WASHINGTON, D.C. (20 December, 2012) — Four community leaders in Sinoe County, Liberia, have been arrested by local authorities over the past few days, calling into question the government's commitment to protecting the rights of the country's indigenous communities. The arrests came after the community met with an international journalist to discuss how they lost their homes and cropland to Golden Veroleum (Liberia) (also known as GVL) for a 350,149 hectare oil palm plantation.
"As the eyes of the international community are drawn again to yet another conflict in Liberia, local authorities need to stop the punitive arrests and extralegal harassment," said Andy White, coordinator of the Rights and Resources Initiative (RRI). "We are deeply disappointed at the lack of response by the national government, which has promised to protect citizen rights, yet has allocated over half the lands in the country to industries, often without the consent of the landowners."

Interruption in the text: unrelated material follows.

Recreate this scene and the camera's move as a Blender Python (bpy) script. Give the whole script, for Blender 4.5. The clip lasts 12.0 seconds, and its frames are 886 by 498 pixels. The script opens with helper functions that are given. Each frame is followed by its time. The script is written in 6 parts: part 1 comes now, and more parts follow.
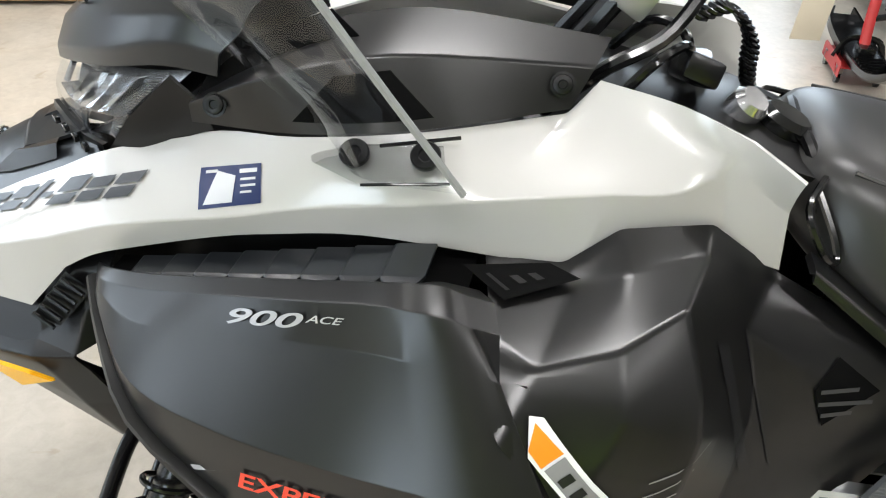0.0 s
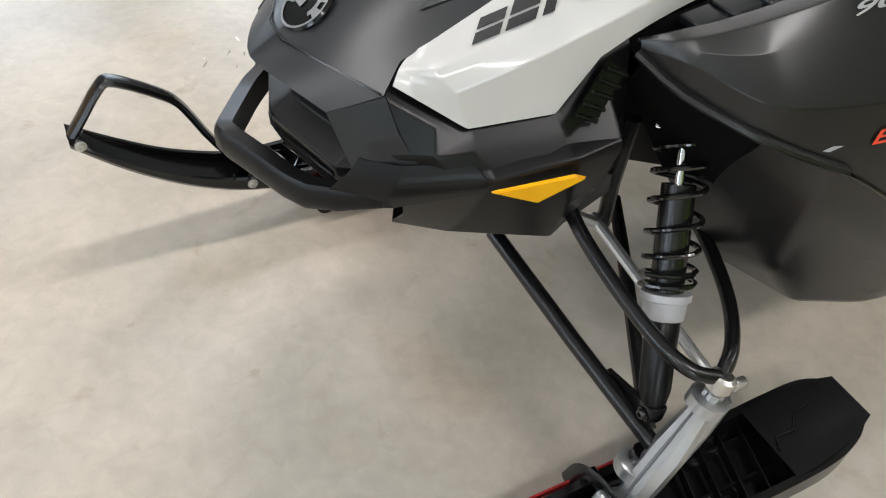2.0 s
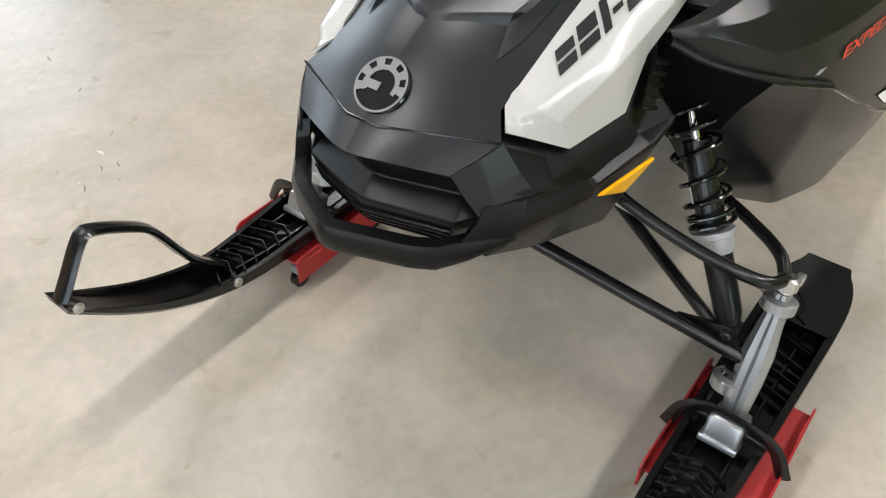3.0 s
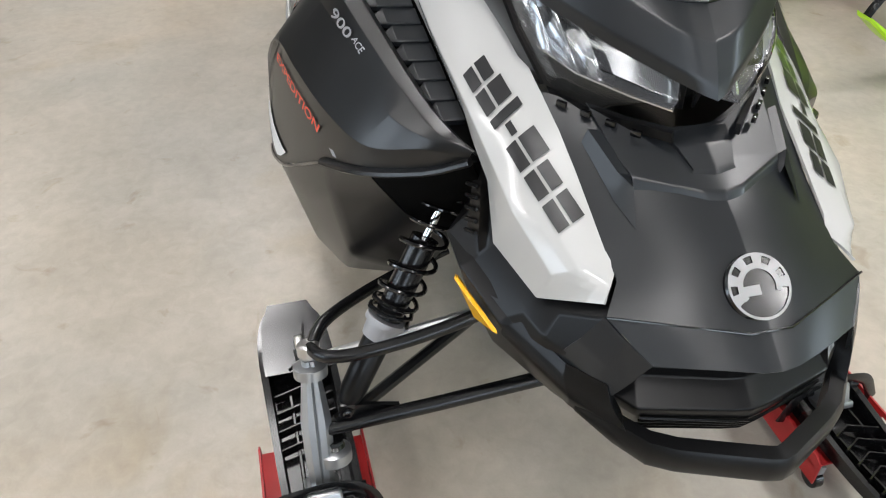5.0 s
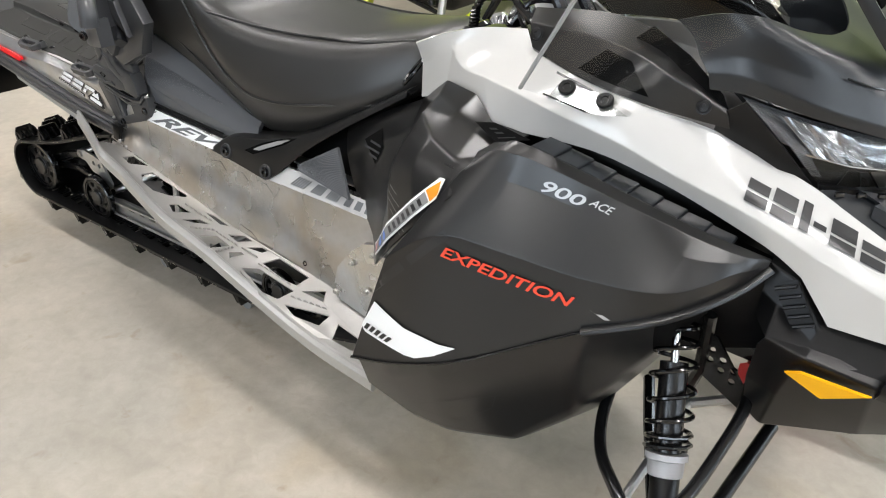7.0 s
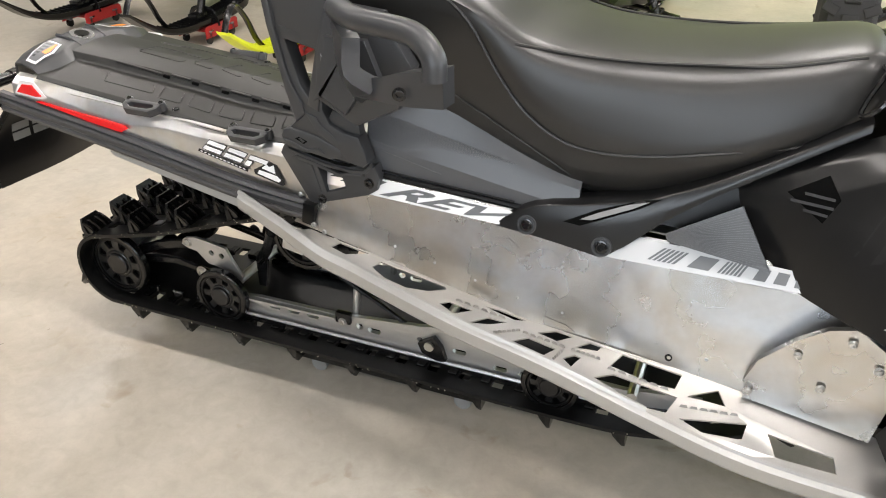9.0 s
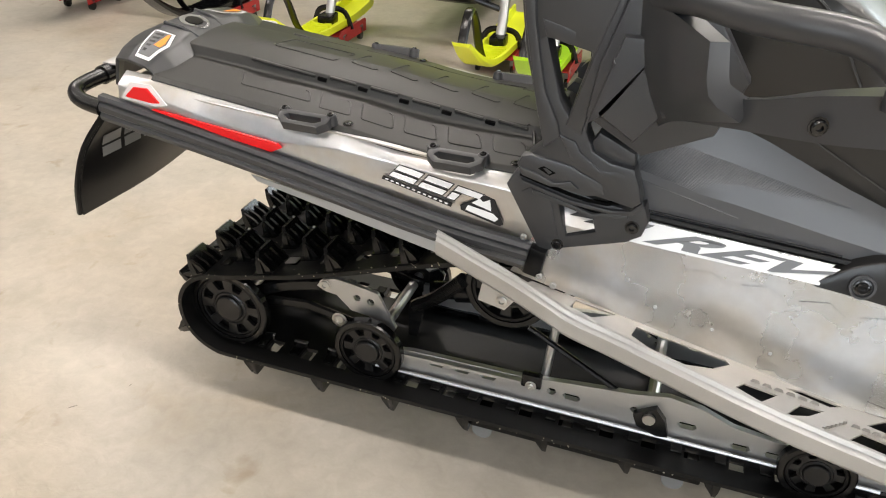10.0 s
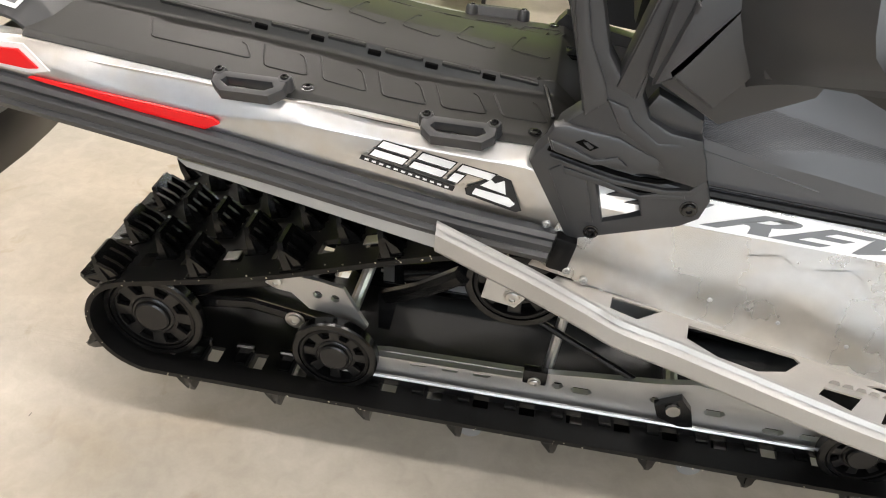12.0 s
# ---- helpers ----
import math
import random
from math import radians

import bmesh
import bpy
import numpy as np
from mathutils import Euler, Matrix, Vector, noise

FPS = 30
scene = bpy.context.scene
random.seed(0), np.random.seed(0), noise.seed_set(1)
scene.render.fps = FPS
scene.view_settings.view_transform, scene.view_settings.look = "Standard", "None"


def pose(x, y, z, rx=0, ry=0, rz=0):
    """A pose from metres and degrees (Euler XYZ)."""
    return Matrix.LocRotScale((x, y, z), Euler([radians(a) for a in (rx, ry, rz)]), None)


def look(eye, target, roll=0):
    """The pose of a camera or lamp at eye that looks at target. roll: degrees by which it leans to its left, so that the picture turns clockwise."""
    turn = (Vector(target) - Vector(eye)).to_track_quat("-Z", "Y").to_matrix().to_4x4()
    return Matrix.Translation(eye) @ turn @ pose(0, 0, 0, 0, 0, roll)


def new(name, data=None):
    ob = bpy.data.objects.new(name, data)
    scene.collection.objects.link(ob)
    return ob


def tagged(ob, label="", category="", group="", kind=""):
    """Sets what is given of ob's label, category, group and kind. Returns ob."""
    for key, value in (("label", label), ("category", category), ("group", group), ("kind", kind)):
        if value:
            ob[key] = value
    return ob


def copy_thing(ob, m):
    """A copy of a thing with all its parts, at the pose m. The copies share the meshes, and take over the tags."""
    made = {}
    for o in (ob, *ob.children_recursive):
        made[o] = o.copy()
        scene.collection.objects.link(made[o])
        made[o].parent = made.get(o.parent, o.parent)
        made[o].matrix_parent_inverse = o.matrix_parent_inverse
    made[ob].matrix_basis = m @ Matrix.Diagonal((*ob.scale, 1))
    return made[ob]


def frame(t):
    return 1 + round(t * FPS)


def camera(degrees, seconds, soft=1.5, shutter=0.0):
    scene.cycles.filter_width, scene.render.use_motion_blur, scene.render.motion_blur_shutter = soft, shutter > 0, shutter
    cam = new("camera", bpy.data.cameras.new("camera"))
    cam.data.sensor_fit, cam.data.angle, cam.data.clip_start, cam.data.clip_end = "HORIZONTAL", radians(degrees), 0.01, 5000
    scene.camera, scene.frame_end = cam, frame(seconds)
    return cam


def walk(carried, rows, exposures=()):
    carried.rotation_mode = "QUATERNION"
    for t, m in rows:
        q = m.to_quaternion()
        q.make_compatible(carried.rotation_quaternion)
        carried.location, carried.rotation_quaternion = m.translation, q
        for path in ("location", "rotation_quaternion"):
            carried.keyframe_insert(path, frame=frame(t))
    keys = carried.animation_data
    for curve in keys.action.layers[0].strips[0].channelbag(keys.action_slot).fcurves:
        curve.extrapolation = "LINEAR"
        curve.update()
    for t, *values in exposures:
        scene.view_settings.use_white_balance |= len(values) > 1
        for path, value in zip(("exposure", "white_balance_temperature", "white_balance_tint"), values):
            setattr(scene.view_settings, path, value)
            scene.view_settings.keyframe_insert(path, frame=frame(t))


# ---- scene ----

"There is an urgent need for a moratorium on GVL's land acquisitions and an independent assessment of the crisis in Sinoe," White added. "To its credit, the government has recently prepared a new land policy that would recognize and clarify the land rights of local people. This crisis highlights the importance of the Liberian government's rapid action on this policy."
Sinoe County police arrested Butaw community members Calvin Bloh, Dexter Gleeka, and Anna Tue without charge on Friday, 14 December, but released them the following day, according to Alfred Brownell, the community's legal advisor. Benedict Manewah, another community member who lost his home to the GVL plantation, has been arrested this week without a warrant or formal charges filed. He has not been released yet.
"What is taking place on the ground in Liberia mirrors a similar situation in Cameroon and many other countries, where local authorities side with national or international corporations to seize the communal lands of indigenous communities," noted White. "Tragically, these affected communities would greatly appreciate economic development as long as it respects their land rights and does not decimate their livelihoods. There are plenty of examples in the world where corporations have done so and maintained profitable operations and good community relations."
Liberia's government, led by President Ellen Johnson Sirleaf, has come under increasing scrutiny for land deals that ignore the rights and tenure of its poorest citizens. A recent report by the United Nations Panel of Experts on Liberia to the Security Council, for example, found that land conflicts created problems across agricultural and logging concessions and permits, and focused particularly on the case of GVL.
Last month, the Indonesian company Sime Darby suspended operations at a separate 311,319 hectare concession for a palm oil plantation in Grand Cape Mount County in response to similar complaints. The pressure to respond to the complaints came not from the Liberian government, but from the Roundtable on Sustainable Palm Oil (RSPO), an international trade association whose members include GVL, Golden-Agri Resources Limited (a major investor of GVL), Sime Darby, PepsiCo, Con-Agra, General Mills and Nestle (which just committed to purchasing palm oil from plantations that "respect the free prior and informed consent of local and indigenous communities").
In the Liberian communities' complaint to the RSPO, they stated: "We are living under constant fear of threats, harassments, intimidation and arrest because we have refused permission for Golden Veroleum to take away our customary lands left to us by our ancestors."
"These tragedies will continue as long as national governments keep handing out community lands, and are silent when their own laws are not respected," White concluded. "These are communities with very little except for the land under their feet. And even that is being taken away in the remote corners of the world where no one is standing guard on their behalf."